• [EXERCISE]
Repeat, exactly and in full, the lines of the listing below, but without any pictures.

=== SOURCE DATA ===

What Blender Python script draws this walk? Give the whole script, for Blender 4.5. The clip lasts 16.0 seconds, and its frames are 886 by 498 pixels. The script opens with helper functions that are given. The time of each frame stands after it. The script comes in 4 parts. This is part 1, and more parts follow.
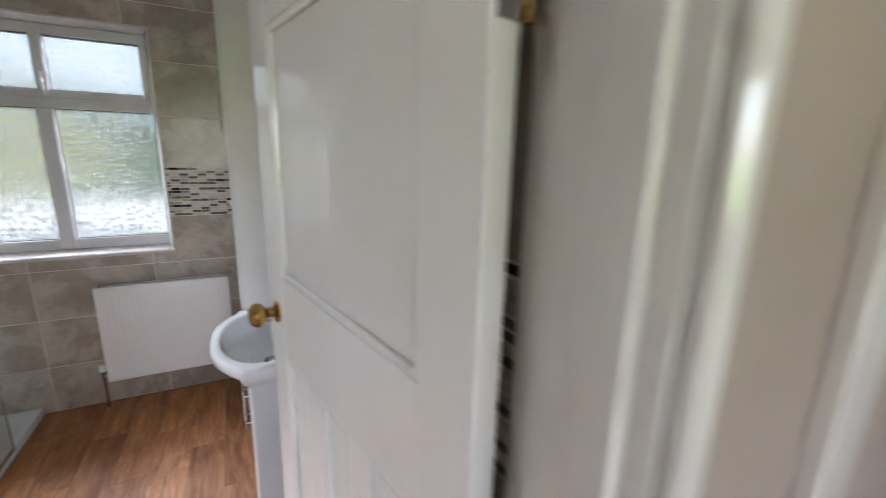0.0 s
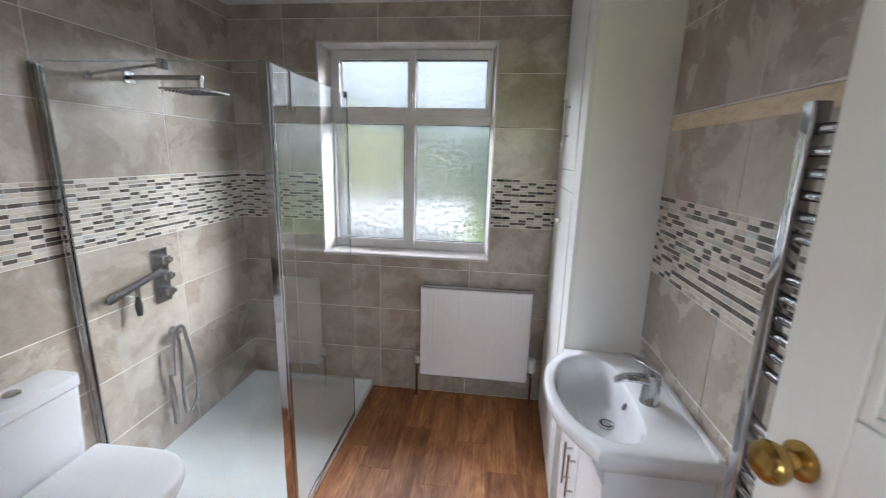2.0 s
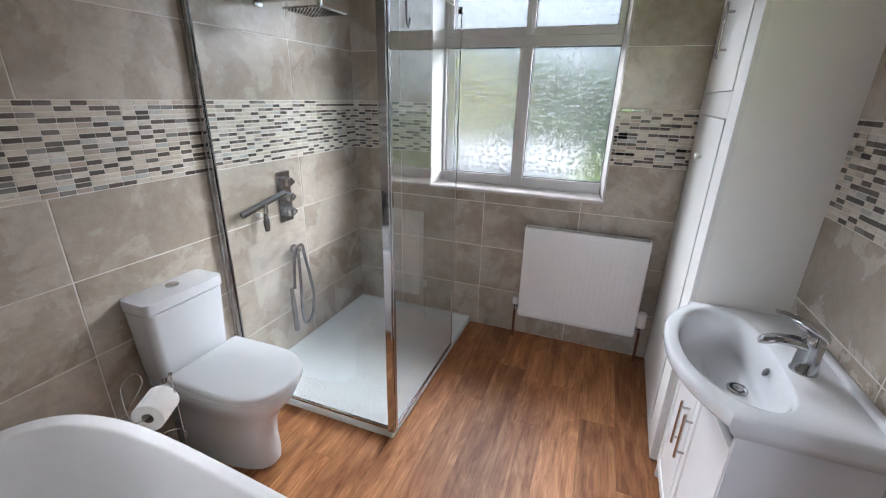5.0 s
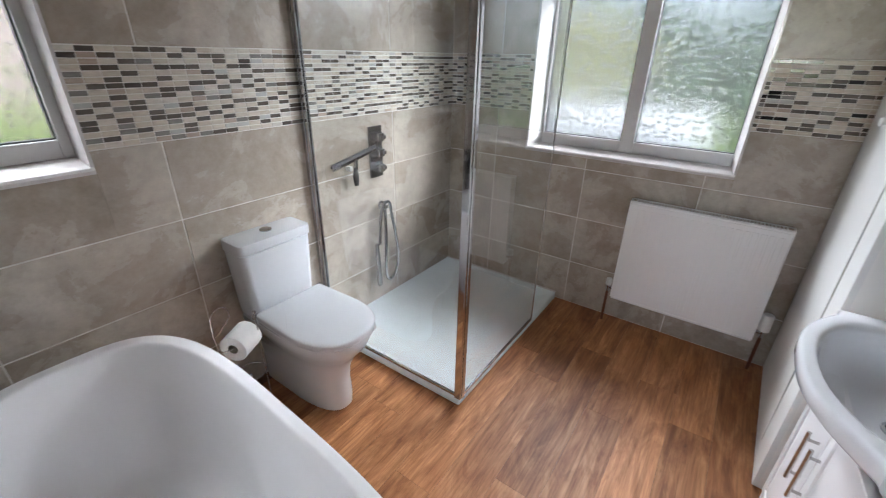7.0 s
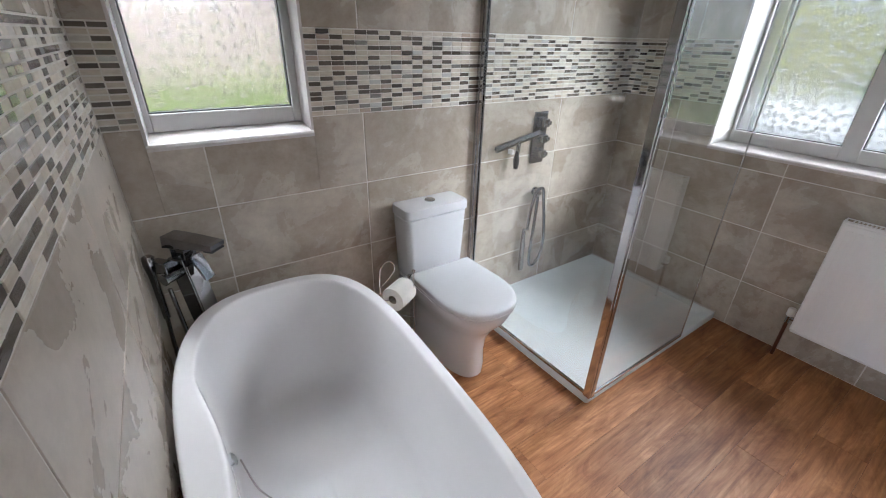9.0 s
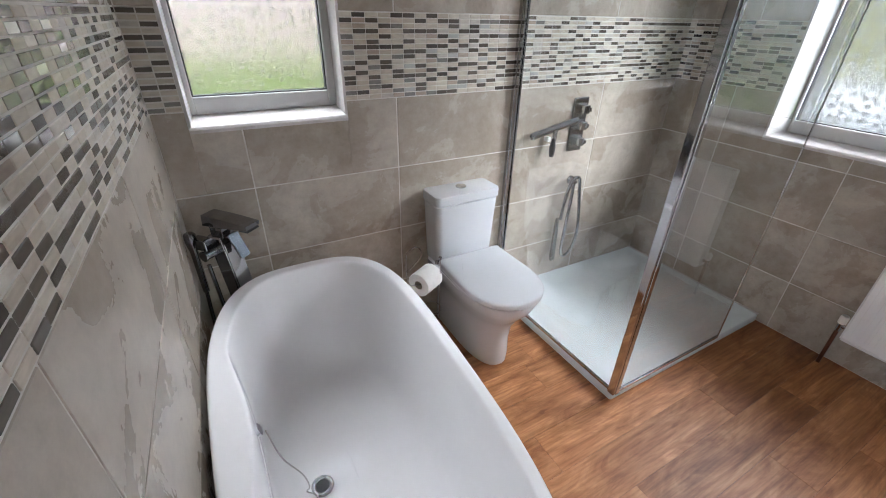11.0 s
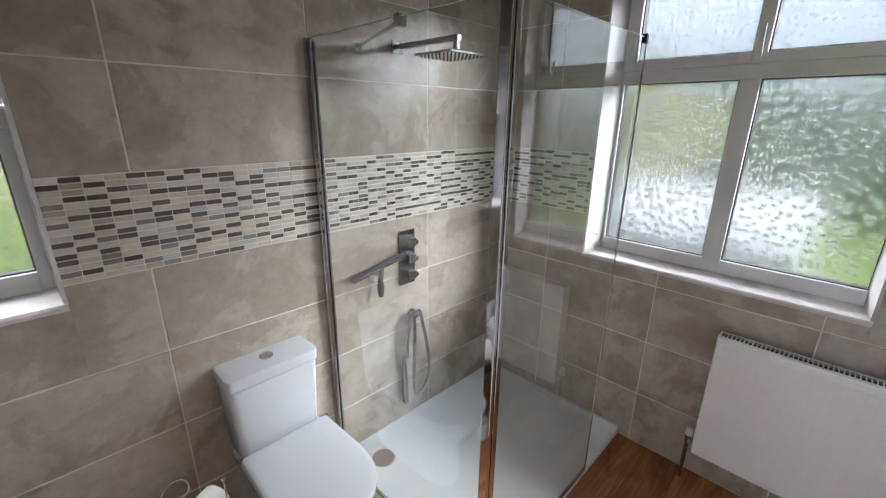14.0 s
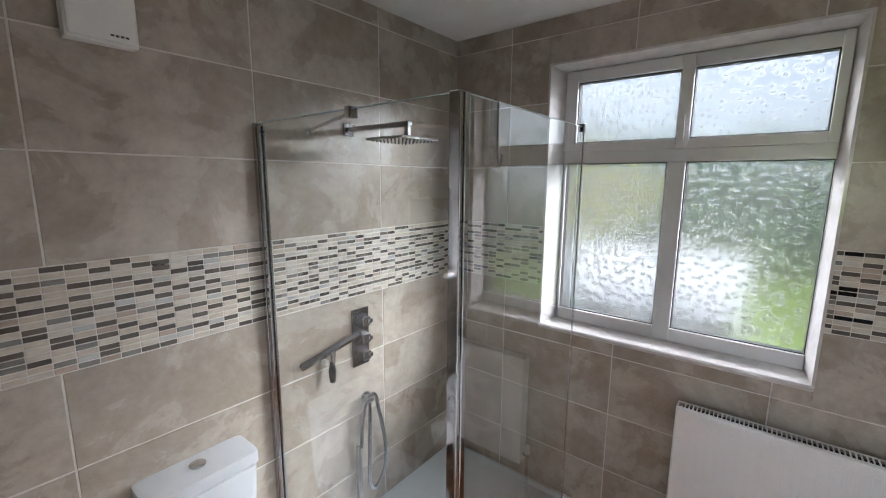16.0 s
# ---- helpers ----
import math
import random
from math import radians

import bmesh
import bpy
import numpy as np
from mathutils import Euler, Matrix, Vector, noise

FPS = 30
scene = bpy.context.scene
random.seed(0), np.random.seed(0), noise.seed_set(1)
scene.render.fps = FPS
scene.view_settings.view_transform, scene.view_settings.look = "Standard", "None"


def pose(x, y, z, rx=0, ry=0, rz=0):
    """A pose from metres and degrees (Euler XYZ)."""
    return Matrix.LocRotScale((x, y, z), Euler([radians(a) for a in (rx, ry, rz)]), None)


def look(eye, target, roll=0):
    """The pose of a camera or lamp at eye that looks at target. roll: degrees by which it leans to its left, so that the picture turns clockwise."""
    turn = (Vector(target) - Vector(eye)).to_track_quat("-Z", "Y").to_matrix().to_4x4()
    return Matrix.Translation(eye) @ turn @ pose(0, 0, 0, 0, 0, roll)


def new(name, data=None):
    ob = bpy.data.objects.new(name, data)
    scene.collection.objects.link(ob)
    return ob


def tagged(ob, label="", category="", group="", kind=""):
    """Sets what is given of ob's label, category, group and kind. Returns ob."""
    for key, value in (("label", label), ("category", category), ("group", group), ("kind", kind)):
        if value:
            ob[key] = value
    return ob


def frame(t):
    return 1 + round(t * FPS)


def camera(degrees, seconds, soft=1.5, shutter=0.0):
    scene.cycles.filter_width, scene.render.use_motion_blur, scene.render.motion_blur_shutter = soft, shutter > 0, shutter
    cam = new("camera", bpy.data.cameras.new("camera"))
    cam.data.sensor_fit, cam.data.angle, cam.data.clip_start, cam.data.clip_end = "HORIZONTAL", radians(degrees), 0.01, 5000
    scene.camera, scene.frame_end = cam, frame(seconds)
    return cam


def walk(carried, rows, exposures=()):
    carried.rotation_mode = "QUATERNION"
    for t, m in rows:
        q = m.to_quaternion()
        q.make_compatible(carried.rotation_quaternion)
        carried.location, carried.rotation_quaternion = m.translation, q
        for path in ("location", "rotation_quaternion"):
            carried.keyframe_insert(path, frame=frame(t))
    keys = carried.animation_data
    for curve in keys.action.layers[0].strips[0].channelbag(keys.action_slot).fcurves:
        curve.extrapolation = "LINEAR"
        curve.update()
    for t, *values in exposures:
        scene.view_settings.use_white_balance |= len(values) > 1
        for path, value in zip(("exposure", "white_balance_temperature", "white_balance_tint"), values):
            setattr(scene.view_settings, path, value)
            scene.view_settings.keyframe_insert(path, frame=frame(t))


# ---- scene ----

===

• [SOLUTION TO THE EXERCISE]
What Blender Python script draws this walk? Give the whole script, for Blender 4.5. The clip lasts 16.0 seconds, and its frames are 886 by 498 pixels. The script opens with helper functions that are given. The time of each frame stands after it. The script comes in 4 parts. This is part 1, and more parts follow.
0.0 s
2.0 s
5.0 s
7.0 s
9.0 s
11.0 s
14.0 s
16.0 s
# ---- helpers ----
import math
import random
from math import radians

import bmesh
import bpy
import numpy as np
from mathutils import Euler, Matrix, Vector, noise

FPS = 30
scene = bpy.context.scene
random.seed(0), np.random.seed(0), noise.seed_set(1)
scene.render.fps = FPS
scene.view_settings.view_transform, scene.view_settings.look = "Standard", "None"


def pose(x, y, z, rx=0, ry=0, rz=0):
    """A pose from metres and degrees (Euler XYZ)."""
    return Matrix.LocRotScale((x, y, z), Euler([radians(a) for a in (rx, ry, rz)]), None)


def look(eye, target, roll=0):
    """The pose of a camera or lamp at eye that looks at target. roll: degrees by which it leans to its left, so that the picture turns clockwise."""
    turn = (Vector(target) - Vector(eye)).to_track_quat("-Z", "Y").to_matrix().to_4x4()
    return Matrix.Translation(eye) @ turn @ pose(0, 0, 0, 0, 0, roll)


def new(name, data=None):
    ob = bpy.data.objects.new(name, data)
    scene.collection.objects.link(ob)
    return ob


def tagged(ob, label="", category="", group="", kind=""):
    """Sets what is given of ob's label, category, group and kind. Returns ob."""
    for key, value in (("label", label), ("category", category), ("group", group), ("kind", kind)):
        if value:
            ob[key] = value
    return ob


def frame(t):
    return 1 + round(t * FPS)


def camera(degrees, seconds, soft=1.5, shutter=0.0):
    scene.cycles.filter_width, scene.render.use_motion_blur, scene.render.motion_blur_shutter = soft, shutter > 0, shutter
    cam = new("camera", bpy.data.cameras.new("camera"))
    cam.data.sensor_fit, cam.data.angle, cam.data.clip_start, cam.data.clip_end = "HORIZONTAL", radians(degrees), 0.01, 5000
    scene.camera, scene.frame_end = cam, frame(seconds)
    return cam


def walk(carried, rows, exposures=()):
    carried.rotation_mode = "QUATERNION"
    for t, m in rows:
        q = m.to_quaternion()
        q.make_compatible(carried.rotation_quaternion)
        carried.location, carried.rotation_quaternion = m.translation, q
        for path in ("location", "rotation_quaternion"):
            carried.keyframe_insert(path, frame=frame(t))
    keys = carried.animation_data
    for curve in keys.action.layers[0].strips[0].channelbag(keys.action_slot).fcurves:
        curve.extrapolation = "LINEAR"
        curve.update()
    for t, *values in exposures:
        scene.view_settings.use_white_balance |= len(values) > 1
        for path, value in zip(("exposure", "white_balance_temperature", "white_balance_tint"), values):
            setattr(scene.view_settings, path, value)
            scene.view_settings.keyframe_insert(path, frame=frame(t))


# ---- scene ----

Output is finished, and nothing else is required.